Observations of the PCB distribution within and in-between ice, snow, ice-rafted debris, ice-interstitial water, and seawater in the Barents Sea marginal ice zone and the North Pole area.

To evaluate the two hypotheses of locally elevated exposure of persistent organic pollutants (POPs) in ice-associated microenvironments and ice as a key carrier for long-range transport of POPs to the Arctic marginal ice zone (MIZ), dissolved and particulate polychlorinated biphenyls (PCBs) were analyzed in ice, snow, ice-interstitial water (IIW), seawater in the melt layer underlying the ice, and in ice-rafted sediment (IRS) from the Barents Sea MIZ to the high Arctic in the summer of 2001. Ultra-clean sampling equipment and protocols were specially developed for this expedition, including construction of a permanent clean room facility and a stainless steel seawater intake system on the I/B ODEN as well as two mobile 370 l ice-melting systems. Similar concentrations were found in several ice-associated compartments.
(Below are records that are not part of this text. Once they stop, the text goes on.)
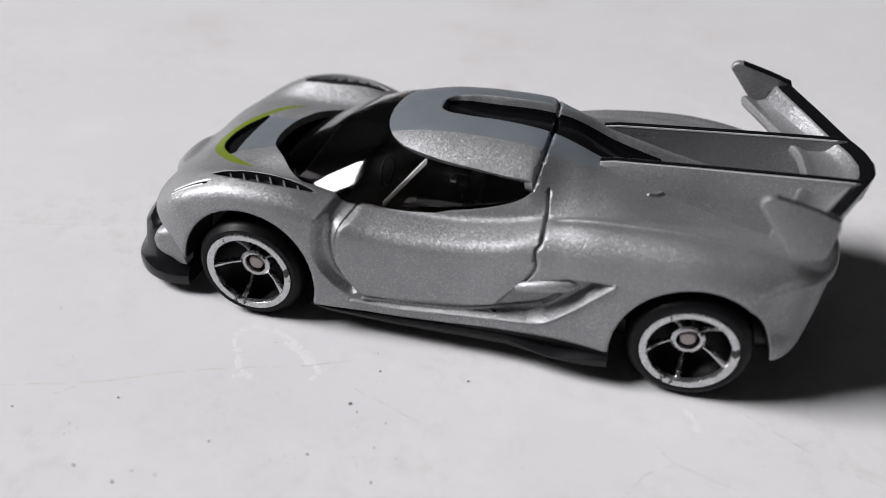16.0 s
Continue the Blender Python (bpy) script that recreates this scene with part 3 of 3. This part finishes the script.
wheel(-21.1, -15.55, 5.5, 5.5, 4.35, 4.2, -1, 182)
wheel(-21, 15.9, 5.5, 5.5, 4.35, 4.2, 1, 100)
wheel(21, -15.8, 5.6, 5.6, 4.3, 4.8, -1, 195)
wheel(21, 16.1, 5.6, 5.6, 4.3, 4.8, 1, 140)


# ---- wing and strakes ----
TRAIL = curve((0, 35.5), (2.5, 35.0), (4.4, 34.1), (6.5, 33.1), (13.6, 29.6))
WING_Z = curve((0, 18.6), (4.4, 18.8), (9, 19.4), (13.6, 20.0))
CHORD = curve((0, 6.2), (4.4, 5.5), (13.6, 4.6))
LEAD_Z = curve((0, 17.5), (4.4, 17.5), (13.6, 17.9))


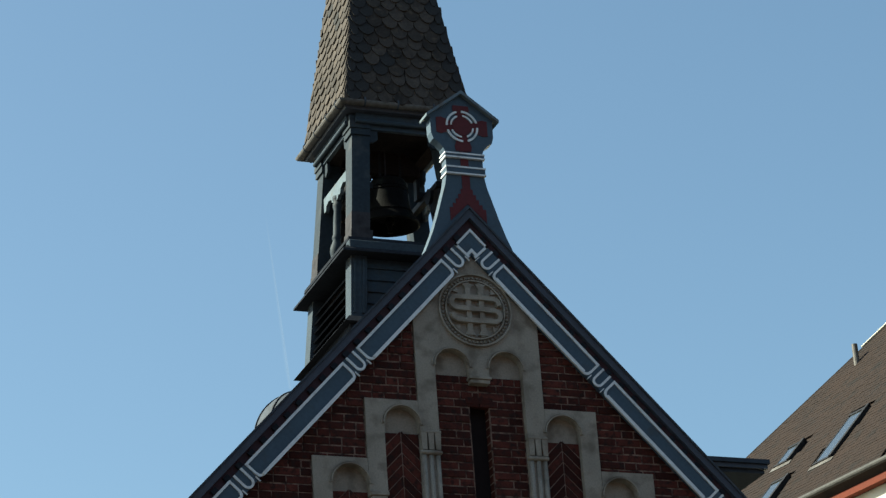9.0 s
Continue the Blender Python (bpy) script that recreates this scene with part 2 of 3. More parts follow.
for side in (1, -1):
    pts = [on_slope(-0.02, 0.04, side), on_slope(5.9, 0.04, side), on_slope(5.9, 0.120, side), on_slope(-0.17, 0.120, side)]
    pts[0] = (0.0, APEX + 0.04 / COS)
    pts[3] = (0.0, APEX + 0.120 / COS)
    part("roof_slope", prism(bmesh.new(), pts, 0.02, DEEP + 0.3), ROOF_SHEET, chapel, "dark slate roof slope")


def strip(bm, s0, s1, n0, n1, y0, y1, side):
    return prism(bm, [on_slope(s0, n0, side), on_slope(s1, n0, side), on_slope(s1, n1, side), on_slope(s0, n1, side)], y0, y1)


def mitre(n, extra=0.0):
    """Where a line at offset n from the slope meets the middle."""
    return -n * SIN / COS + extra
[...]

For instance, the concentration of one of the most abundant congeners, PCB 52, was typically on the order of 0.1-0.3 pg l(-1) in the dissolved (melted) phase of the ice, snow, IIW, and underlying seawater while its particulate organic-carbon (POC) normalized concentrations were around 1-3 ng gPOC(-1) in the ice, snow, IIW, and IRS. The solid-water distribution of PCBs in ice was well correlated with and predictable from K(ow) (ice log K(oc)-log K(ow) regressions: p<0.05, r2=0.78-0.98, n=9), indicating near-equilibrium partitioning of PCBs within each local ice system. These results do generally not evidence the existence of physical microenvironments with locally elevated POP exposures. However, there were some indications that the ice-associated system had harbored local environments with higher exposure levels earlier/before the melting/vegetative season, as a few samples had PCB concentrations elevated by factors of 5-10 relative to the typical values, and the elevated levels were predominantly found at the station where melting had putatively progressed the least. The very low PCB concentrations and absence of any significant concentration gradients, both in-between different matrices and over the Eurasian Arctic basin scale, suggest that ice is not an important long-range transport purveyor of POPs to the Arctic MIZ ecosystem.